Source excerpt »
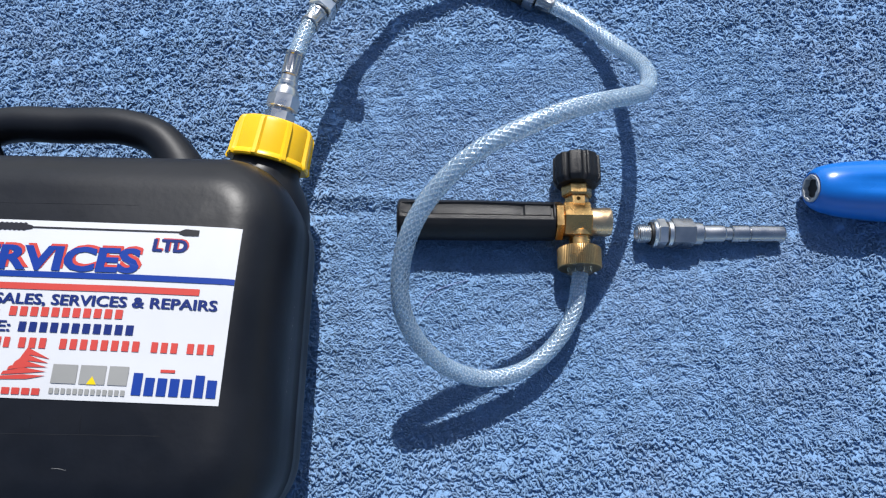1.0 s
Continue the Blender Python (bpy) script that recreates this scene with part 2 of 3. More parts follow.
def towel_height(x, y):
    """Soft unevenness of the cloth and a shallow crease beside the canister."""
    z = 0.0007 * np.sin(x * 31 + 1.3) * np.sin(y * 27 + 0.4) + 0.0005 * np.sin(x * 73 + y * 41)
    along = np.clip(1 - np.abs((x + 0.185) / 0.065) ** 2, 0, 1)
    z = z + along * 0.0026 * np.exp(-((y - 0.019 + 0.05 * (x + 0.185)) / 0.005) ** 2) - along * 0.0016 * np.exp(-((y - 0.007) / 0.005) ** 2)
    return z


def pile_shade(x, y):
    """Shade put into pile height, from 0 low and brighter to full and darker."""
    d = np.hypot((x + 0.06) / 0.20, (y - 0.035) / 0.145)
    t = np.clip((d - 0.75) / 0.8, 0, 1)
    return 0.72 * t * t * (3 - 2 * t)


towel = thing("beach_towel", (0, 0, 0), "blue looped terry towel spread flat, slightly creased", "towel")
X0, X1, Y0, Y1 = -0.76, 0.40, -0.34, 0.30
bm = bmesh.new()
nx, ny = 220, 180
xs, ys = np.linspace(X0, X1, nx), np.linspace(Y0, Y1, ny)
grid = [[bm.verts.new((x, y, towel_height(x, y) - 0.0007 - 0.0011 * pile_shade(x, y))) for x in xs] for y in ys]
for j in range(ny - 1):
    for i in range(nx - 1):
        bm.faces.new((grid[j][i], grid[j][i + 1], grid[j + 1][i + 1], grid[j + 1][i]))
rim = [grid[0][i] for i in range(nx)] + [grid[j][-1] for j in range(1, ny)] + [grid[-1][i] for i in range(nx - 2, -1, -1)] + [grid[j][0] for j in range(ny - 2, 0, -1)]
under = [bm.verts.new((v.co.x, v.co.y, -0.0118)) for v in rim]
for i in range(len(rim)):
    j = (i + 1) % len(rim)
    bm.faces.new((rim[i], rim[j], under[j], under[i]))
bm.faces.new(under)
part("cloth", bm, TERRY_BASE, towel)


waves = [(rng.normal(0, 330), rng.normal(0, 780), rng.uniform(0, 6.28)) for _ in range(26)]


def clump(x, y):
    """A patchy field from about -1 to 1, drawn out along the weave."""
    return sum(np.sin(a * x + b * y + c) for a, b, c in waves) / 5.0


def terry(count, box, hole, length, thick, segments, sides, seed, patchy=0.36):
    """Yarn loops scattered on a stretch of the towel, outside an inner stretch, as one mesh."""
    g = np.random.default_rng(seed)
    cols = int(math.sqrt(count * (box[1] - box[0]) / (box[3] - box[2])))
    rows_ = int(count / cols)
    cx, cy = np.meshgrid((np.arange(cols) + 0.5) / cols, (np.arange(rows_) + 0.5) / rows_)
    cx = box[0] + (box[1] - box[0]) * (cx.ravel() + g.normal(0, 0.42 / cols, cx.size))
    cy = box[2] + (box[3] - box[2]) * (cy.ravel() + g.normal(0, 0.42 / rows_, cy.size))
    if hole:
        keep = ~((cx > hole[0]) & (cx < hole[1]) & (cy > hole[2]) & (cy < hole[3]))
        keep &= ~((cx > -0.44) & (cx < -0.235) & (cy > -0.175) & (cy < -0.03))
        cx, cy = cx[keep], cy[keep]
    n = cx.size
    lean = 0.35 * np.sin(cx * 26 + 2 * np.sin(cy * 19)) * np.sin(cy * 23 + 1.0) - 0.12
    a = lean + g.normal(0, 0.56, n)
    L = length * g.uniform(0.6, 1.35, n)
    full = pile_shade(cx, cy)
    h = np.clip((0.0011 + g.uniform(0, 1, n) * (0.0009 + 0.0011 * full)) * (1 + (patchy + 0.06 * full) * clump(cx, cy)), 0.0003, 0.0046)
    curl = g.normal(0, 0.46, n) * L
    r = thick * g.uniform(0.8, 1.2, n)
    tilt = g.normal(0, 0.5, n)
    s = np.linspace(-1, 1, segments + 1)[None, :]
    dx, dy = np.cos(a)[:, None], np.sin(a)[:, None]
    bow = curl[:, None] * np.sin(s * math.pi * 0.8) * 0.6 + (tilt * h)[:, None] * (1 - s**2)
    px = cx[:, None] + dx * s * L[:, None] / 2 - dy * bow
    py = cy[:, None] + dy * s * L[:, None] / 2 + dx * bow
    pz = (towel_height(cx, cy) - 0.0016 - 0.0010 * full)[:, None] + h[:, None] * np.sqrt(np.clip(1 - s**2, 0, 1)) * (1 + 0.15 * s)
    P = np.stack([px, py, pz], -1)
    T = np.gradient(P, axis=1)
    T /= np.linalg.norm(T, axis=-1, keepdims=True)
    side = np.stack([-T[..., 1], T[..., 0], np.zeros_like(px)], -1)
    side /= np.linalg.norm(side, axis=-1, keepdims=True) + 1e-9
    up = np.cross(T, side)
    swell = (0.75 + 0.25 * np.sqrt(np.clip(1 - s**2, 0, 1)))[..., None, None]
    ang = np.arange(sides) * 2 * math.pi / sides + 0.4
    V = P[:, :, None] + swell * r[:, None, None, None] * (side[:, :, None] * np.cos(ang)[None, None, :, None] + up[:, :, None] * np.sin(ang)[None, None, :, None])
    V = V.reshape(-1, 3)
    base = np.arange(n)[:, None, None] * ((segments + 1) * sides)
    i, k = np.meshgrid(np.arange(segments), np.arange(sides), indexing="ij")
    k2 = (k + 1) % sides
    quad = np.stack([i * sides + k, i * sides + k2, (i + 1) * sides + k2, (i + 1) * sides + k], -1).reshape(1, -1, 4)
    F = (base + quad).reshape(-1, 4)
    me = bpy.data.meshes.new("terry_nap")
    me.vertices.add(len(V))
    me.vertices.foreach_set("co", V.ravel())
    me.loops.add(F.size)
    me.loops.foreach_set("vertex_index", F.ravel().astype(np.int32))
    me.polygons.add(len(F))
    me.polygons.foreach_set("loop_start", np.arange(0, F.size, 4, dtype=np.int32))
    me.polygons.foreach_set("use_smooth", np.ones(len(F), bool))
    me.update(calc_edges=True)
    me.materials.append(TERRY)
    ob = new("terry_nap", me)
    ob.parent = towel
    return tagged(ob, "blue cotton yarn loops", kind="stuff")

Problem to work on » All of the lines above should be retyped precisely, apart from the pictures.

Solution »
1.0 s
Continue the Blender Python (bpy) script that recreates this scene with part 2 of 3. More parts follow.
def towel_height(x, y):
    """Soft unevenness of the cloth and a shallow crease beside the canister."""
    z = 0.0007 * np.sin(x * 31 + 1.3) * np.sin(y * 27 + 0.4) + 0.0005 * np.sin(x * 73 + y * 41)
    along = np.clip(1 - np.abs((x + 0.185) / 0.065) ** 2, 0, 1)
    z = z + along * 0.0026 * np.exp(-((y - 0.019 + 0.05 * (x + 0.185)) / 0.005) ** 2) - along * 0.0016 * np.exp(-((y - 0.007) / 0.005) ** 2)
    return z


def pile_shade(x, y):
    """Shade put into pile height, from 0 low and brighter to full and darker."""
    d = np.hypot((x + 0.06) / 0.20, (y - 0.035) / 0.145)
    t = np.clip((d - 0.75) / 0.8, 0, 1)
    return 0.72 * t * t * (3 - 2 * t)


towel = thing("beach_towel", (0, 0, 0), "blue looped terry towel spread flat, slightly creased", "towel")
X0, X1, Y0, Y1 = -0.76, 0.40, -0.34, 0.30
bm = bmesh.new()
nx, ny = 220, 180
xs, ys = np.linspace(X0, X1, nx), np.linspace(Y0, Y1, ny)
grid = [[bm.verts.new((x, y, towel_height(x, y) - 0.0007 - 0.0011 * pile_shade(x, y))) for x in xs] for y in ys]
for j in range(ny - 1):
    for i in range(nx - 1):
        bm.faces.new((grid[j][i], grid[j][i + 1], grid[j + 1][i + 1], grid[j + 1][i]))
rim = [grid[0][i] for i in range(nx)] + [grid[j][-1] for j in range(1, ny)] + [grid[-1][i] for i in range(nx - 2, -1, -1)] + [grid[j][0] for j in range(ny - 2, 0, -1)]
under = [bm.verts.new((v.co.x, v.co.y, -0.0118)) for v in rim]
for i in range(len(rim)):
    j = (i + 1) % len(rim)
    bm.faces.new((rim[i], rim[j], under[j], under[i]))
bm.faces.new(under)
part("cloth", bm, TERRY_BASE, towel)


waves = [(rng.normal(0, 330), rng.normal(0, 780), rng.uniform(0, 6.28)) for _ in range(26)]


def clump(x, y):
    """A patchy field from about -1 to 1, drawn out along the weave."""
    return sum(np.sin(a * x + b * y + c) for a, b, c in waves) / 5.0


def terry(count, box, hole, length, thick, segments, sides, seed, patchy=0.36):
    """Yarn loops scattered on a stretch of the towel, outside an inner stretch, as one mesh."""
    g = np.random.default_rng(seed)
    cols = int(math.sqrt(count * (box[1] - box[0]) / (box[3] - box[2])))
    rows_ = int(count / cols)
    cx, cy = np.meshgrid((np.arange(cols) + 0.5) / cols, (np.arange(rows_) + 0.5) / rows_)
    cx = box[0] + (box[1] - box[0]) * (cx.ravel() + g.normal(0, 0.42 / cols, cx.size))
    cy = box[2] + (box[3] - box[2]) * (cy.ravel() + g.normal(0, 0.42 / rows_, cy.size))
    if hole:
        keep = ~((cx > hole[0]) & (cx < hole[1]) & (cy > hole[2]) & (cy < hole[3]))
        keep &= ~((cx > -0.44) & (cx < -0.235) & (cy > -0.175) & (cy < -0.03))
        cx, cy = cx[keep], cy[keep]
    n = cx.size
    lean = 0.35 * np.sin(cx * 26 + 2 * np.sin(cy * 19)) * np.sin(cy * 23 + 1.0) - 0.12
    a = lean + g.normal(0, 0.56, n)
    L = length * g.uniform(0.6, 1.35, n)
    full = pile_shade(cx, cy)
    h = np.clip((0.0011 + g.uniform(0, 1, n) * (0.0009 + 0.0011 * full)) * (1 + (patchy + 0.06 * full) * clump(cx, cy)), 0.0003, 0.0046)
    curl = g.normal(0, 0.46, n) * L
    r = thick * g.uniform(0.8, 1.2, n)
    tilt = g.normal(0, 0.5, n)
    s = np.linspace(-1, 1, segments + 1)[None, :]
    dx, dy = np.cos(a)[:, None], np.sin(a)[:, None]
    bow = curl[:, None] * np.sin(s * math.pi * 0.8) * 0.6 + (tilt * h)[:, None] * (1 - s**2)
    px = cx[:, None] + dx * s * L[:, None] / 2 - dy * bow
    py = cy[:, None] + dy * s * L[:, None] / 2 + dx * bow
    pz = (towel_height(cx, cy) - 0.0016 - 0.0010 * full)[:, None] + h[:, None] * np.sqrt(np.clip(1 - s**2, 0, 1)) * (1 + 0.15 * s)
    P = np.stack([px, py, pz], -1)
    T = np.gradient(P, axis=1)
    T /= np.linalg.norm(T, axis=-1, keepdims=True)
    side = np.stack([-T[..., 1], T[..., 0], np.zeros_like(px)], -1)
    side /= np.linalg.norm(side, axis=-1, keepdims=True) + 1e-9
    up = np.cross(T, side)
    swell = (0.75 + 0.25 * np.sqrt(np.clip(1 - s**2, 0, 1)))[..., None, None]
    ang = np.arange(sides) * 2 * math.pi / sides + 0.4
    V = P[:, :, None] + swell * r[:, None, None, None] * (side[:, :, None] * np.cos(ang)[None, None, :, None] + up[:, :, None] * np.sin(ang)[None, None, :, None])
    V = V.reshape(-1, 3)
    base = np.arange(n)[:, None, None] * ((segments + 1) * sides)
    i, k = np.meshgrid(np.arange(segments), np.arange(sides), indexing="ij")
    k2 = (k + 1) % sides
    quad = np.stack([i * sides + k, i * sides + k2, (i + 1) * sides + k2, (i + 1) * sides + k], -1).reshape(1, -1, 4)
    F = (base + quad).reshape(-1, 4)
    me = bpy.data.meshes.new("terry_nap")
    me.vertices.add(len(V))
    me.vertices.foreach_set("co", V.ravel())
    me.loops.add(F.size)
    me.loops.foreach_set("vertex_index", F.ravel().astype(np.int32))
    me.polygons.add(len(F))
    me.polygons.foreach_set("loop_start", np.arange(0, F.size, 4, dtype=np.int32))
    me.polygons.foreach_set("use_smooth", np.ones(len(F), bool))
    me.update(calc_edges=True)
    me.materials.append(TERRY)
    ob = new("terry_nap", me)
    ob.parent = towel
    return tagged(ob, "blue cotton yarn loops", kind="stuff")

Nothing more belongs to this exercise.